Saturday, January 17, 2015
Track of the Week: Wilco "Far Far Away"
Last week I was playing an old playlist I'd made of mellow songs for long winter nights, and my wife perked up when "Far Far Away" by Wilco came on. I got to thinking about this humble little song has been a favorite of mine since I first heard way back in 1996.
It's the second track on Wilco's double album Being There, the record that began the band's transition from alt-country to something different and deeper. It comes at the end of the intense, experimental "Misunderstood," and immediately turns down the mood, and perhaps was meant to keep the band's old fans from feeling too confused by transitioning back into more familiar territory. Regardless of classification, it's a beautiful song of quiet beauty and longing. Jeff Tweedy sings about being in the country, far from the city lights of Chicago (he alludes to the CTA) and from his love, backed by a pretty organ and understated steel guitar. It's the sound of lonely rural isolation, perfectly distilled.
It's a song that's meant different things to me over the years. I remember listening to a lot when I first moved from Chicago to Urbana, Illinois. After two years in the big city I had developed a real love for urban living, but my academic aspirations took me back to the prairie landscape I had grown up with. I remember having a hard time adjusting to quiet nights, the lonesome sound of a train horn blowing in the dark, and the vastness of the sky. Before long I met the right people and learned to love the place, but for the first month or so, I felt like an exile, and this song was a comfort.

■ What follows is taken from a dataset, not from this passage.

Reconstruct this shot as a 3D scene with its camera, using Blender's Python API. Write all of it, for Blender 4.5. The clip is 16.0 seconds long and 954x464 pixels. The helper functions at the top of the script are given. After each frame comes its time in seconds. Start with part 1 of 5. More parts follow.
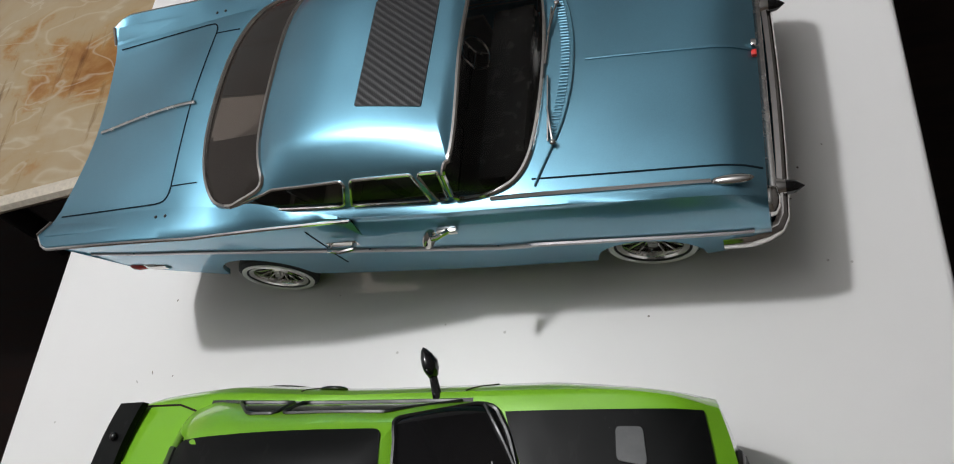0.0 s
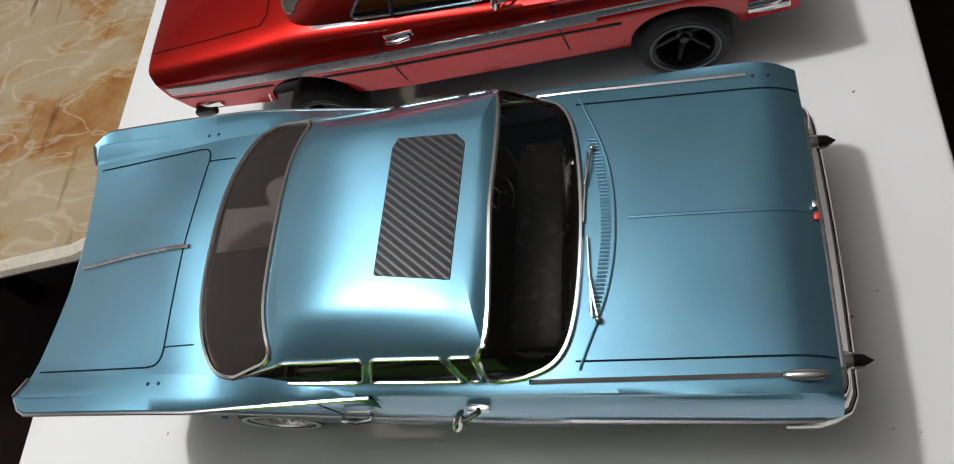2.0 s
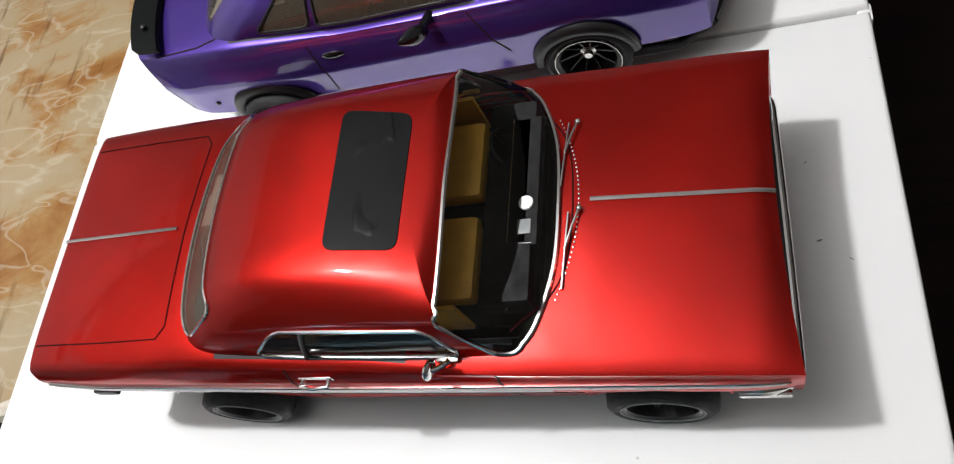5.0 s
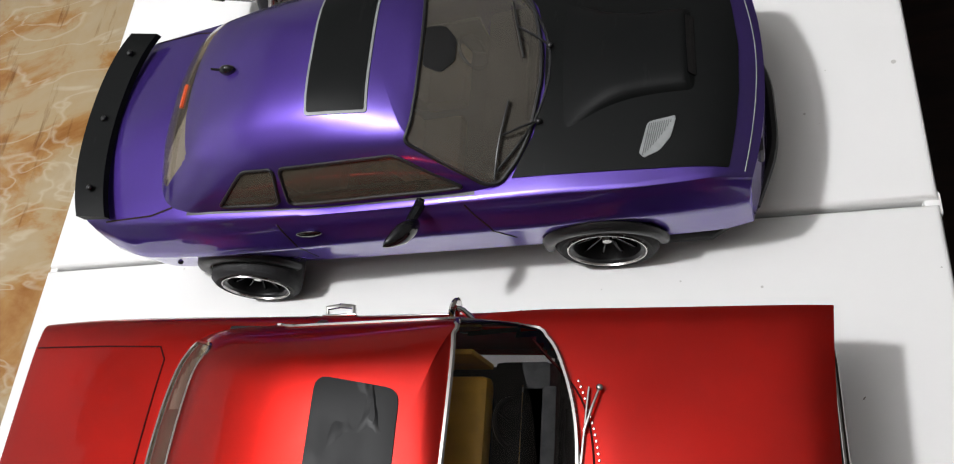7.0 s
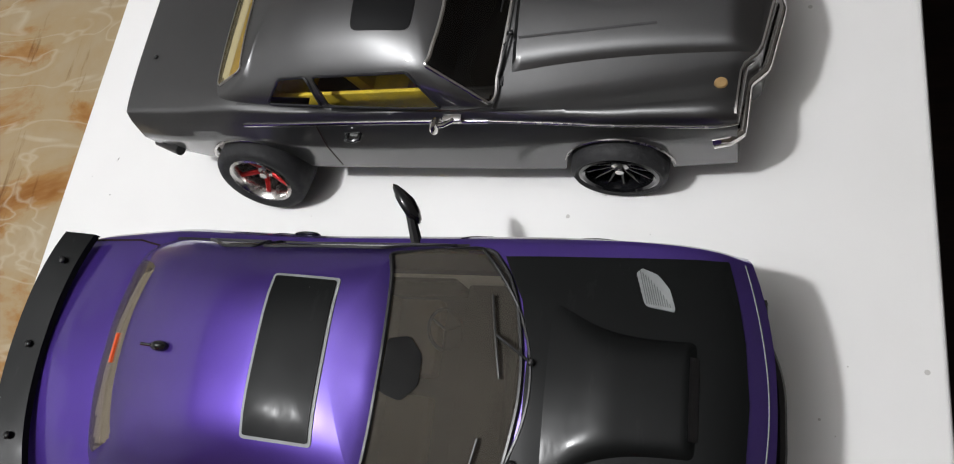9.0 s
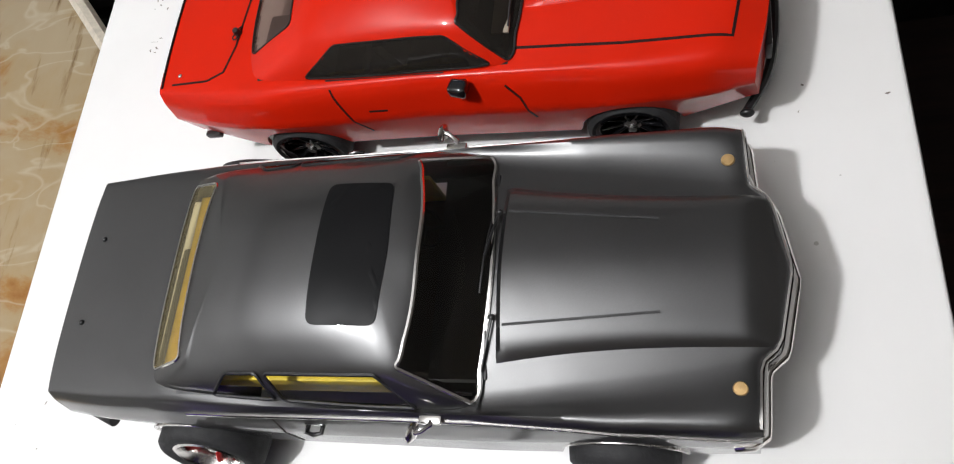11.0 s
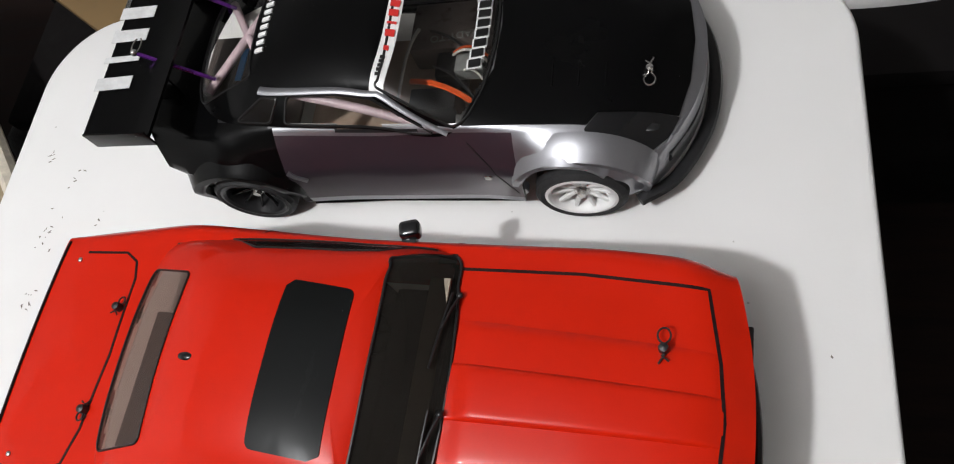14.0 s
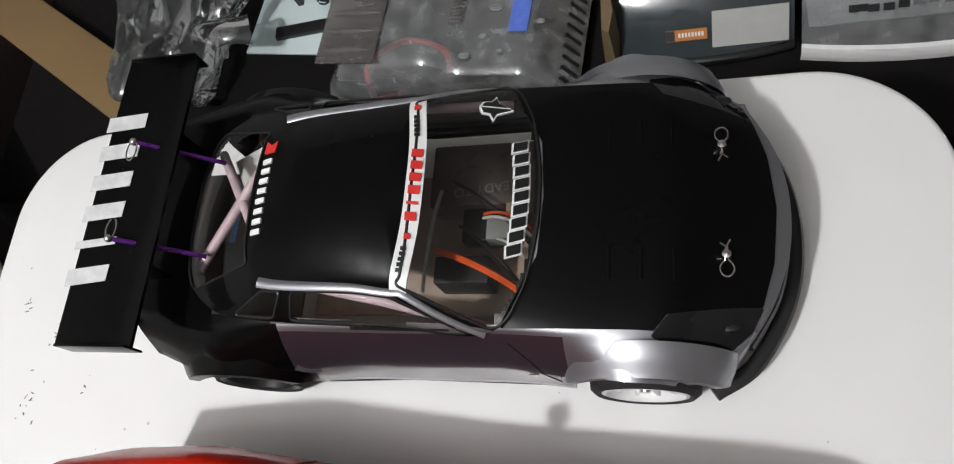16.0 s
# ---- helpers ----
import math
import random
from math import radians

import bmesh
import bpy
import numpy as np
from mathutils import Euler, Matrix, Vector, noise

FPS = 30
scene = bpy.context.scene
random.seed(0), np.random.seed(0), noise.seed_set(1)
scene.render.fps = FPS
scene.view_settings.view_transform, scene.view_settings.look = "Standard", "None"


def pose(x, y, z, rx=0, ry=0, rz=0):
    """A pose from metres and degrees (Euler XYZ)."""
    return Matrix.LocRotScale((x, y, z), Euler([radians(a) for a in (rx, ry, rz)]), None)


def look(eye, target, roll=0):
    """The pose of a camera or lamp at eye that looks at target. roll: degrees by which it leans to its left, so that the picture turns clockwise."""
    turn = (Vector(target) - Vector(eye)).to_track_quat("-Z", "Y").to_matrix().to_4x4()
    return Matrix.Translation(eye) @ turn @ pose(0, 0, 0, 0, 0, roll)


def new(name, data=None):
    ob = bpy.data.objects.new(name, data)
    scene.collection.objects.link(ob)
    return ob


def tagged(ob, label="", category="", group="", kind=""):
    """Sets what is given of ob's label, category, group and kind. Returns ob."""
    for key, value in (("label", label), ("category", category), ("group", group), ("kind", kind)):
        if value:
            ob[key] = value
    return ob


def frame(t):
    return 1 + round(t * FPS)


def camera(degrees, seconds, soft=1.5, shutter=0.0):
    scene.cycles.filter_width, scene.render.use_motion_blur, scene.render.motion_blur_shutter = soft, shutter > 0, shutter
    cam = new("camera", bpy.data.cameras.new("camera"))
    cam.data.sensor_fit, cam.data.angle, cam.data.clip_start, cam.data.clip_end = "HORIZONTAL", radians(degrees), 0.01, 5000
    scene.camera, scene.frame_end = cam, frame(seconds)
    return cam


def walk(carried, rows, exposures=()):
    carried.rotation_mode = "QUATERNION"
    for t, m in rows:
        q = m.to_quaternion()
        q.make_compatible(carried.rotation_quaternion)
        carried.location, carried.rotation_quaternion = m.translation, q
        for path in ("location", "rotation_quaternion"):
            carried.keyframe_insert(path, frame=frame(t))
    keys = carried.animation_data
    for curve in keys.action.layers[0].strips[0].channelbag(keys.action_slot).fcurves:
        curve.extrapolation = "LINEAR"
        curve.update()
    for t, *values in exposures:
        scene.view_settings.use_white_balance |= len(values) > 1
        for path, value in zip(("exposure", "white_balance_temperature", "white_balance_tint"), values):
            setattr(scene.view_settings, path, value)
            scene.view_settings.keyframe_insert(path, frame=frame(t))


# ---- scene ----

Nowadays I think about the song, but in reverse. I work in the heart of New York City and live in the densely populated environs of northern New Jersey, and I feel like my rural Nebraska hometown is in another country, or on another planet. So many of my close friends, flung far in the aftermath of grad school, live in small burgs from Murfreesboro to Nacogdoches. When I listen to this song I think about them too, so far far away.